Print word for word the first line of the listing below and every line after it, through the line with "scene.render.fps = FPS". Leave out the pictures and the rest.

** begin DATASET EXCERPT **

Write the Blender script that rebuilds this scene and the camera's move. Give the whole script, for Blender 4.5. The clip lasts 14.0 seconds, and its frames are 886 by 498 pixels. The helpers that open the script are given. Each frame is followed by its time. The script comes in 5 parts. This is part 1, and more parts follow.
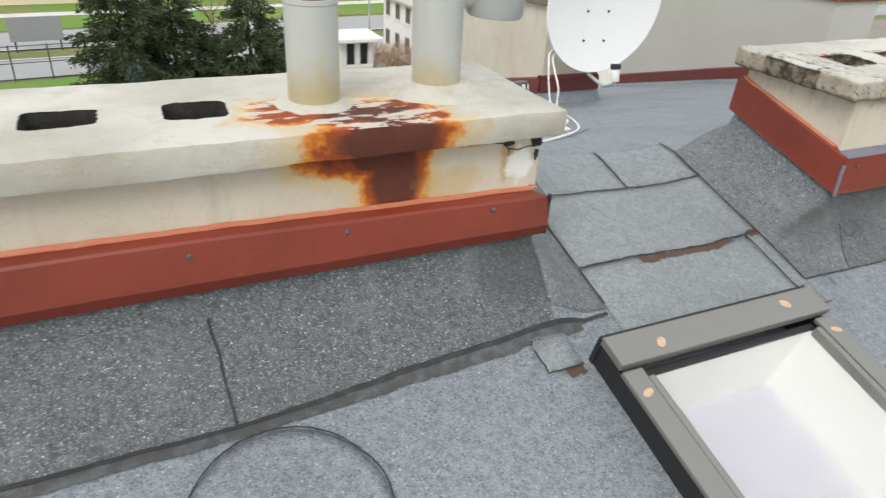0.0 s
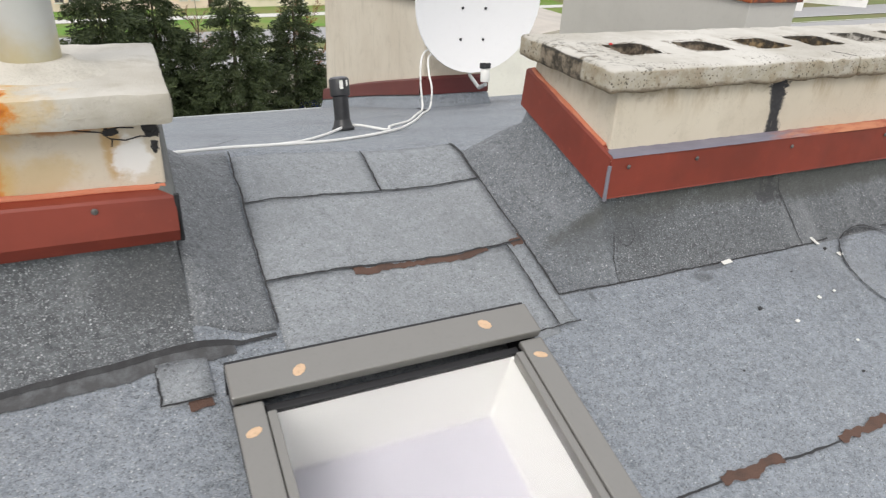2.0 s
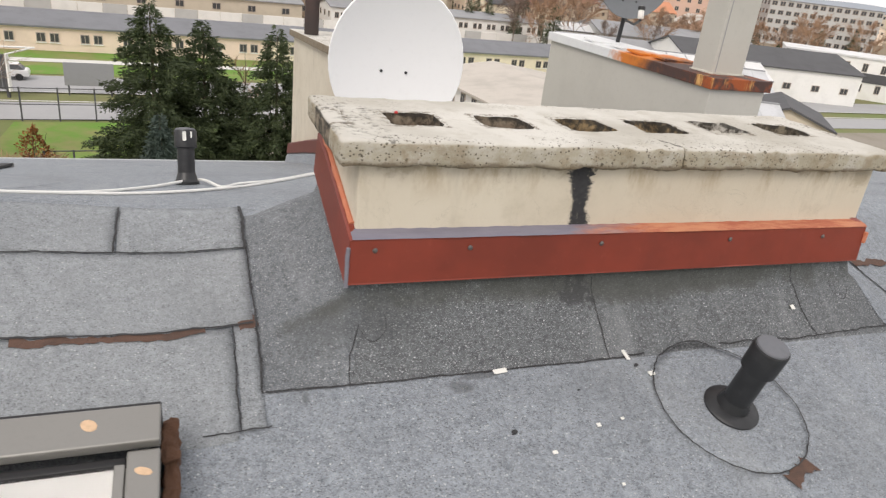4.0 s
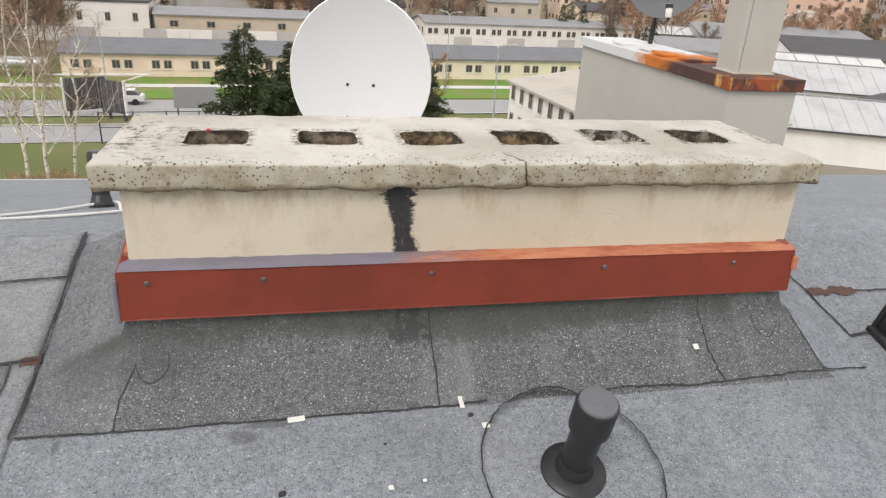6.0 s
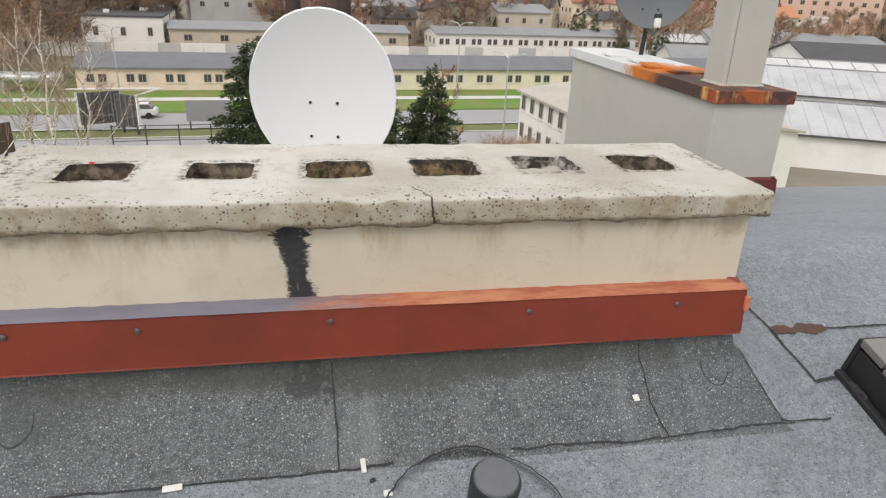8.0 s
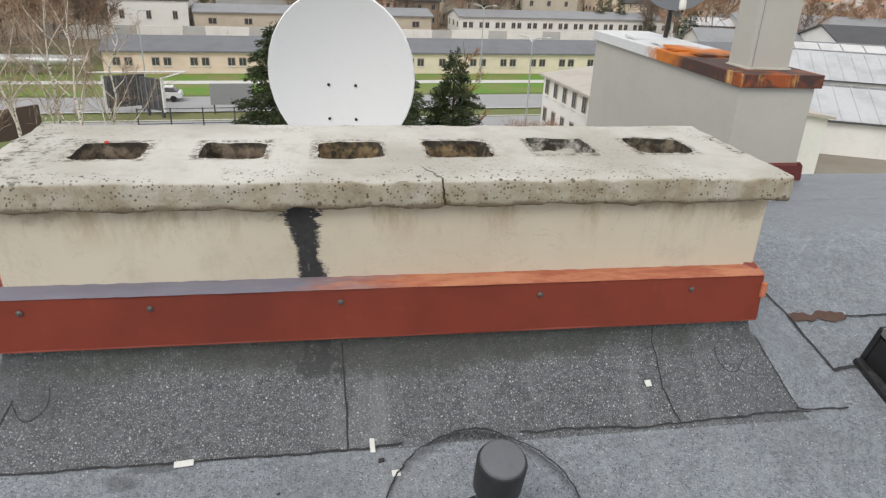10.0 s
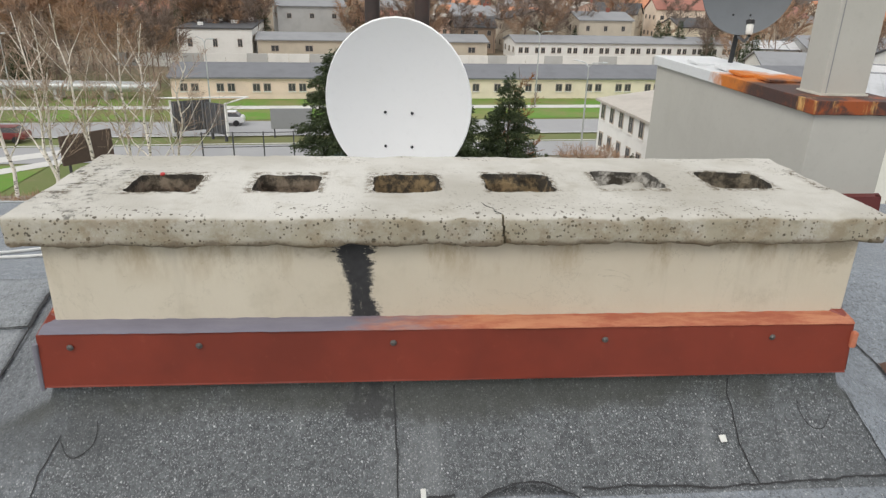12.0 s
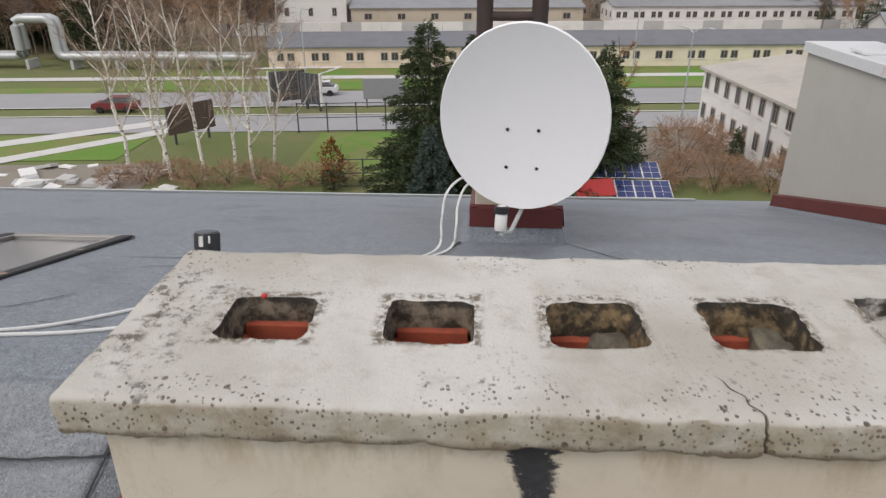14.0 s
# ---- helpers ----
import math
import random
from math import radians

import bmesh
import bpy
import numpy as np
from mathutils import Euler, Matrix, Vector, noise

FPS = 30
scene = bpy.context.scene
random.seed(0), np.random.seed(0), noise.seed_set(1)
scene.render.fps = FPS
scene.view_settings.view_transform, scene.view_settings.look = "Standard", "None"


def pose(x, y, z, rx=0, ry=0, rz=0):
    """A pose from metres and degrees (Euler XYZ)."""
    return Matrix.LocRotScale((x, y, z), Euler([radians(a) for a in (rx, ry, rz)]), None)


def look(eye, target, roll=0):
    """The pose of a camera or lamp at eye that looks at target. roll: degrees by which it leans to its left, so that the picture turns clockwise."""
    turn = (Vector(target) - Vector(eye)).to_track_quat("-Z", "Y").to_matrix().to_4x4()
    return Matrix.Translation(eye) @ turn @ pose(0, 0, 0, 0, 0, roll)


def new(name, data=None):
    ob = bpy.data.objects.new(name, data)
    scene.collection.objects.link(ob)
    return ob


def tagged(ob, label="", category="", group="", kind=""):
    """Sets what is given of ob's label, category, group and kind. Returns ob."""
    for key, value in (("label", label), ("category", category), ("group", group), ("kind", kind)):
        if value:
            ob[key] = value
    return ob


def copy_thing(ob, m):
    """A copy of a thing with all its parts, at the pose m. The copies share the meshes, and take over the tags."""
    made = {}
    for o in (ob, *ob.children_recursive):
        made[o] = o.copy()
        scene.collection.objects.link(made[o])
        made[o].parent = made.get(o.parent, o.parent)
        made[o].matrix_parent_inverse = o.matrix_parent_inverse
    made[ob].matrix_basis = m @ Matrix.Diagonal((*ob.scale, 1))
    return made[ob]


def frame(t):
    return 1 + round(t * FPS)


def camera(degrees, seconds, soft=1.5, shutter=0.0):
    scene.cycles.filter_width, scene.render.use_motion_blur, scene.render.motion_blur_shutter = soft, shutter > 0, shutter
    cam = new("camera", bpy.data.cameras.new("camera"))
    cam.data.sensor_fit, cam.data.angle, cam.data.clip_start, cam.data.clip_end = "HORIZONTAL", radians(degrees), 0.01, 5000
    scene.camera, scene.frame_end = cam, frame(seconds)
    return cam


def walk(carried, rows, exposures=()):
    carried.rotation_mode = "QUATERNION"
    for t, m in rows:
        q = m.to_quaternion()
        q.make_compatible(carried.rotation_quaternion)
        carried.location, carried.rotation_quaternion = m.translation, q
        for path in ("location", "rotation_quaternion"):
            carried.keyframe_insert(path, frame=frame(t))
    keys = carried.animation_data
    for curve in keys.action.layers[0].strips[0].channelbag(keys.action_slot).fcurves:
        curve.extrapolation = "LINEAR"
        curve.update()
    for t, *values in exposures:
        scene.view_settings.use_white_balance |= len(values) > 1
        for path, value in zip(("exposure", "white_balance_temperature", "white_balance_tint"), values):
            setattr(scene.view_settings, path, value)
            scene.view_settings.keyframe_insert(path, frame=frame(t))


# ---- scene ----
cam = camera(66.3, 14.0, soft=1.3, shutter=0.2)
PATH = [
    (0, (-2.173, -1.392, 0.908), (-1.414, 0.188, -0.055), 3.2),
    (0.5, (-1.968, -1.397, 0.889), (-1.076, 0.091, -0.107), 2.3),
    (1, (-1.786, -1.51, 0.843), (-0.88, 0.052, -0.016), 5.2),
    (1.5, (-1.545, -1.554, 0.826), (-0.727, 0.029, -0.083), 4.9),
    (2, (-1.28, -1.527, 0.82), (-0.515, 0.066, -0.117), 3.5),
    (2.5, (-1.069, -1.582, 0.786), (-0.403, 0.073, -0.119), 7.0),
    (3, (-0.847, -1.616, 0.791), (-0.272, 0.082, -0.096), 6.7),
    (3.5, (-0.596, -1.564, 0.838), (0.127, 0.085, -0.032), 8.4),
    (4, (-0.375, -1.585, 0.826), (0.307, 0.125, 0.045), 7.0),
    (4.2, (-0.257, -1.6, 0.833), (0.371, 0.126, 0.043), 8.3),
    (6.3, (0.517, -1.554, 0.846), (0.887, 0.264, 0.098), 3.1),
    (6.5, (0.572, -1.536, 0.825), (0.92, 0.306, 0.129), 3.2),
    (7, (0.657, -1.424, 0.866), (1.035, 0.397, 0.131), 2.5),
    (9.5, (0.76, -1.423, 0.859), (1.084, 0.396, 0.094), 2.4),
    (10, (0.761, -1.423, 0.856), (1.068, 0.387, 0.063), 2.4),
    (10.5, (0.75, -1.415, 0.855), (1.165, 0.36, 0.031), 2.4),
    (11, (0.739, -1.409, 0.864), (1.053, 0.405, 0.082), 4.3),
    (11.5, (0.765, -1.403, 0.847), (0.888, 0.435, 0.068), 2.4),
    (12, (0.759, -1.334, 0.857), (0.914, 0.52, 0.123), 1.5),
    (12.5, (0.656, -1.168, 0.86), (0.834, 0.699, 0.164), 2.7),
    (13, (0.56, -1.036, 0.942), (0.78, 0.795, 0.169), 2.7),
    (13.5, (0.557, -0.915, 0.924), (0.635, 0.916, 0.122), 2.6),
    (14, (0.591, -0.755, 0.997), (0.493, 1.066, 0.175), -0.1),
]
walk(cam, [(t, look(eye, target, roll)) for t, eye, target, roll in PATH], [(0, 0.2, 6450, 7), (1, 0.2, 6450, 9), (2, 0.2, 6550, 11), (4, 0.16, 6800, 13), (6.5, 0.13, 6800, 12), (9.5, -0.06, 6550, 10), (12.5, -0.07, 6550, 9), (14, -0.28, 6500, 14)])

# ---- world, sun, exposure ----
world = bpy.data.worlds.new("world")
scene.world = world
world.use_nodes = True
wn = world.node_tree
sky = wn.nodes.new("ShaderNodeTexSky")
sky.sky_type = "NISHITA"
sky.sun_disc = False
sky.sun_elevation, sky.sun_rotation = radians(47), radians(-138)
sky.air_density, sky.dust_density, sky.ozone_density = 1.0, 4.0, 1.0
cloud = wn.nodes.new("ShaderNodeMix")
cloud.data_type = "RGBA"
cloud.inputs[0].default_value = 0.86
cloud.inputs[7].default_value = (10.6, 10.7, 10.9, 1)
wn.links.new(sky.outputs[0], cloud.inputs[6])
wn.links.new(cloud.outputs[2], wn.nodes["Background"].inputs[0])
wn.nodes["Background"].inputs[1].default_value = 0.1
sun = new("sun", bpy.data.lights.new("sun", "SUN"))
sun.data.energy, sun.data.angle, sun.data.color = 1.35, radians(25), (1.0, 0.97, 0.92)
sun.matrix_world = look((-5, -5.5, 8), (0, 0, 0))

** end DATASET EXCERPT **

- RESULT FOR THIS TASK
Write the Blender script that rebuilds this scene and the camera's move. Give the whole script, for Blender 4.5. The clip lasts 14.0 seconds, and its frames are 886 by 498 pixels. The helpers that open the script are given. Each frame is followed by its time. The script comes in 5 parts. This is part 1, and more parts follow.
0.0 s
2.0 s
4.0 s
6.0 s
8.0 s
10.0 s
12.0 s
14.0 s
# ---- helpers ----
import math
import random
from math import radians

import bmesh
import bpy
import numpy as np
from mathutils import Euler, Matrix, Vector, noise

FPS = 30
scene = bpy.context.scene
random.seed(0), np.random.seed(0), noise.seed_set(1)
scene.render.fps = FPS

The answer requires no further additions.